I have an ongoing home loan from, HDFC bank. Details are as follows: Home loan amount - 49 lakhs, Insurance of loan - 1.5 lakhs, Start date - March 2012, Initial EMI was - 51,000, Current Rate of interest - 10.8%, Current outstanding - 46 Lakhs, Current balance EMI - 144, Special situation - I had asked bank to increase my EMI from 51k to 58k in sep 2012, so as to pay faster. Query 1 - After discussion with bank if I want to reduce my ROI to 9.9%, I need to pay minimum of Rs. 5700+500. After which, with my current EMI of 58K, the balance EMIs will go down to 130. Shall I opt for it? Because if ROI by RBI goes down further, I will again be asked to pay conversion fees to bank. Query 2 - Should I reduce my EMI back to Rs. 52k, in that case my balance EMIs will go to 163. I am planning to invest this additional 6K per month in mutual fund, is this a good idea?

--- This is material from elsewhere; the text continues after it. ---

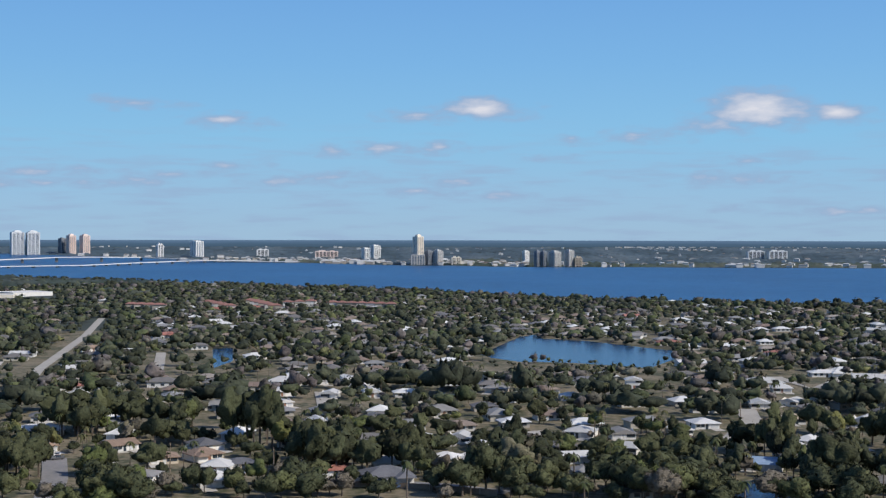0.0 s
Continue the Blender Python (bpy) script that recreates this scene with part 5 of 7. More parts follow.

Query 1: HDFC charges 0.5% conversion fee (plus tax) on the outstanding principal balance to move to the current adjustable rate of interest. The current adjustable rate offered by HDFC is 9.9%, has been in effect from April 2015. There is an RBI Monetary Policy meeting tomorrow (Aug 4). So one needs to wait for the RBI Governor’s announcements. Most market experts do not expect RBI to reduce rates in 2015. However, they expect RBI to start reducing rates from January of 2016 onwards. If you get an interest rate lower than 9.9% within the next six months, then waiting for a lower rate makes more sense. While the interest payment at your current rate of 10.8% will be higher by about Rs 20,000 over the next 6 months than your interest payment at 9.9%, the savings in conversion fees (about Rs 25,000) will more than offset the higher interest payment. On the other hand if HDFC does not change the current adjustable rate for a long period of time, then it makes sense to opt for the lower rate now, because savings in the lower interest rate will more than offset the higher interest payment. Having said that, as discussed earlier, a rate cut in Q1 of calendar year 2016 is what most market experts are expecting at this point. The RBI Governor’s outlook on interest rates may provide further insights into the timing of the next rate cut.
Query 2: Your current EMI is Rs 58,000 and the balance tenure is 144 months. Assuming no prepayment, your total outgo over balance tenure will be Rs 83,52,000. If you reduce your EMI to Rs 52,000 and increase your balance tenure to 163 months, your total outgo over the balance tenure will be Rs 84,76,000, an increase in Rs 124,000 over your current projected outgo. So the question is will the Rs 6,000 savings in EMI, reinvested in mutual funds generate enough return to offset the your increased outgo on your loan? If you invest Rs 6,000 through monthly systematic investment plan in a diversified equity mutual fund over a period of 12 years (which is the current balance tenure of your home loan), then at 15% rate of return you will generate a corpus of Rs 24 lacs. This is will more than offset your additional outgo on your home loan. Please note that historically good diversified equity funds have generated more than 15% over a 10 year time horizon. However, since mutual funds are market linked instruments you will have to contend with volatility in the interim period. If you want lower volatility, then you can opt for hybrid funds which invest in both debt and equity. Even these funds can potentially give enough returns to make this option offset your additional interest outgo. You should consult with your financial advisor and make a considered decision.